3. Top 15 Holdings at 31 December 2007

Company Symbol % Weighting
BHP Billiton BHP 10.56
National Aust. Bank NAB 8.06
Westpac Banking Corp WBC 6.65
Commonwealth Bank CBA 6.14
ANZ Bank ANZ 5.58
Lihir Gold LGL 3.54
Woolworths WOW 3.54
QBE Insurance QBE 3.21
Rio Tinto RIO 2.97
Soul Pattinson (W.H) SOL 2.53
Lion Selection LST 2.29
Mundo Minerals MUN 2.05
Everest Babcock & Brown Alt. Inv. Trust EBI 1.96
Beach Petroleum BPT 1.92
UXC Limited UXC 1.87

Andrew Brown[a & ] Steve O’Hanna[a ] 14 January 2008

On behalf of Fat Prophets Funds Management Australia P/L

  • a: Andrew Brown and Steve O’Hanna are employees of Tidewater Investments Limited.
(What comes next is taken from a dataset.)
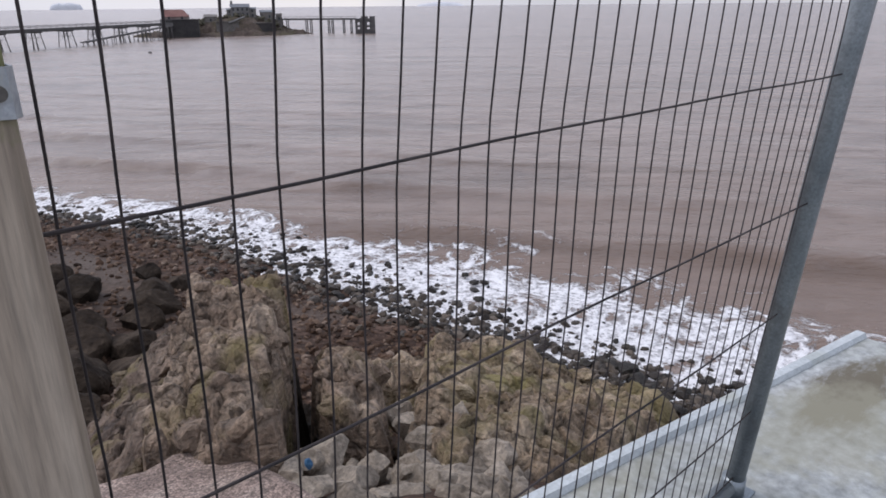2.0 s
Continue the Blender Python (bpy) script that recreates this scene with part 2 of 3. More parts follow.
STRAP = surface("galvanised_strap", [(0.21, 0.225, 0.245), (0.285, 0.305, 0.325), (0.36, 0.38, 0.405)], 60, 400, 0.5, 0.2, 0.0004, metal=0.5,
                stain=(0.33, 0.34, 0.33), stain_scale=90, stain_at=(0.5, 0.7), local=True, grain=0.2)
BOLT = surface("dull_bolt", [(0.06, 0.055, 0.05), (0.12, 0.11, 0.10)], 90, 300, 0.5, 0.3, 0.0005, metal=0.6, local=True)


def timber(name, colours, algae, at, rings=150, grain=0.45):
    return surface(name, colours, rings, 420, 0.85, 0.6, 0.0015, stain=algae, stain_scale=11, stain_at=at, stretch=(1, 1, 0.05), local=True, grain=grain)


TIMBER = timber("weathered_timber", [(0.10, 0.068, 0.042), (0.25, 0.187, 0.13), (0.385, 0.302, 0.222)], (0.17, 0.137, 0.085), (0.54, 0.78))
BATTEN = timber("green_timber", [(0.17, 0.132, 0.098), (0.262, 0.212, 0.164), (0.33, 0.274, 0.216)], (0.2, 0.18, 0.11), (0.58, 0.8), 60, 0.28)


def end_grain(name, colours, algae, turn, rings, bend, blotch, patches=()):
    """Sawn end: bent growth rings with weather stains."""
    m = bpy.data.materials.new(name)
    m.use_nodes = True
    t = m.node_tree
    b = t.nodes["Principled BSDF"]
    co = N(t, "TexCoord")
    mp = N(t, "Mapping")
    mp.inputs["Rotation"].default_value = (0, 0, radians(turn))
    L(t, co.outputs["Object"], mp.inputs[0])
    w = N(t, "TexWave", i_Scale=rings, i_Distortion=bend, i_Detail=2.0, i_Detail_Scale=0.6)
    w.wave_type, w.bands_direction = "BANDS", "X"
    L(t, mp.outputs[0], w.inputs[0])
    no = N(t, "TexNoise", i_Scale=blotch, i_Detail=6.0, i_Roughness=0.65)
    L(t, co.outputs["Object"], no.inputs[0])
    r = ramp(t, [(0.03, colours[0]), (0.22, colours[1]), (0.9, colours[2])])
    L(t, w.outputs[0], r.inputs[0])
    s = ramp(t, [(0.50, (0.0,) * 3), (0.66, (0.75,) * 3)])
    L(t, no.outputs[0], s.inputs[0])
    col = mixer(t, s.outputs[0], r.outputs[0], algae)
    for cx, cy, rx, ry, strong in patches:
        pm = N(t, "Mapping")
        pm.inputs["Location"].default_value = (-cx / rx, -cy / ry, 0)
        pm.inputs["Scale"].default_value = (1 / rx, 1 / ry, 0)
        L(t, co.outputs["Object"], pm.inputs[0])
        ln = N(t, "VectorMath", op="LENGTH")
        L(t, pm.outputs[0], ln.inputs[0])
        fine = N(t, "TexNoise", i_Scale=70.0, i_Detail=6.0, i_Roughness=0.7)
        L(t, co.outputs["Object"], fine.inputs[0])
        both = N(t, "Math", op="MULTIPLY_ADD", n1=-2.6)
        L(t, fine.outputs[0], both.inputs[0]); L(t, ln.outputs["Value"], both.inputs[2])
        soft = N(t, "MapRange", n1=-0.75, n2=-0.15, n3=strong, n4=0.0)
        L(t, both.outputs[0], soft.inputs[0])
        col = mixer(t, soft.outputs[0], col, algae)
    sp = N(t, "TexNoise", i_Scale=420.0, i_Detail=3.0)
    L(t, co.outputs["Object"], sp.inputs[0])
    g = ramp(t, [(0.3, (0.87,) * 3), (0.7, (1.1,) * 3)])
    L(t, sp.outputs[0], g.inputs[0])
    col = mixer(t, 1.0, col, g.outputs[0], "MULTIPLY")
    L(t, col, b.inputs["Base Color"])
    b.inputs["Roughness"].default_value = 0.9
    bp = N(t, "Bump", i_Strength=0.5, i_Distance=0.002)
    L(t, sp.outputs[0], bp.inputs["Height"]); L(t, bp.outputs[0], b.inputs["Normal"])
    return m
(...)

A controlled entity of Tidewater Investments Limited, Tidewater Asset Management P/L (AFSL# 302802) currently manages the Fat Fund under a subcontract agreement dated 24 May 2007.

This report has been prepared solely for the benefit of the Fat Fund and its shareholders. It summarises information on the financial products held by the Fat Fund and the views of the Fat Fund as at the date of preparation of the report. These views and financial products may and will change after the issue of this report. No assurance can be given by the Fat Fund or Fat Prophets Funds Management Australia Pty Limited (the Manager) or Tidewater Asset Management Pty. Limited (the sub contract manager) as to the accuracy and completeness of the information used to compile this report. Past performance is not necessarily indicative of future performance.

By making this report available, the Fat Fund and the Manager are not providing any general advice or personal advice within the meaning of section 766B of the Corporations Act regarding the Fat Fund, any potential investment in the Fat Fund or any investments or potential investments of the Fat Fund. This report is made without consideration of any specific person's investment objectives, financial situation or needs. The Fat Fund, the Manager and directors and employees of the Fat Fund and the Manager do not accept any liability for the results of any action taken or not taken on the basis of the information contained in this report, any negligent mis-statements, errors or omissions.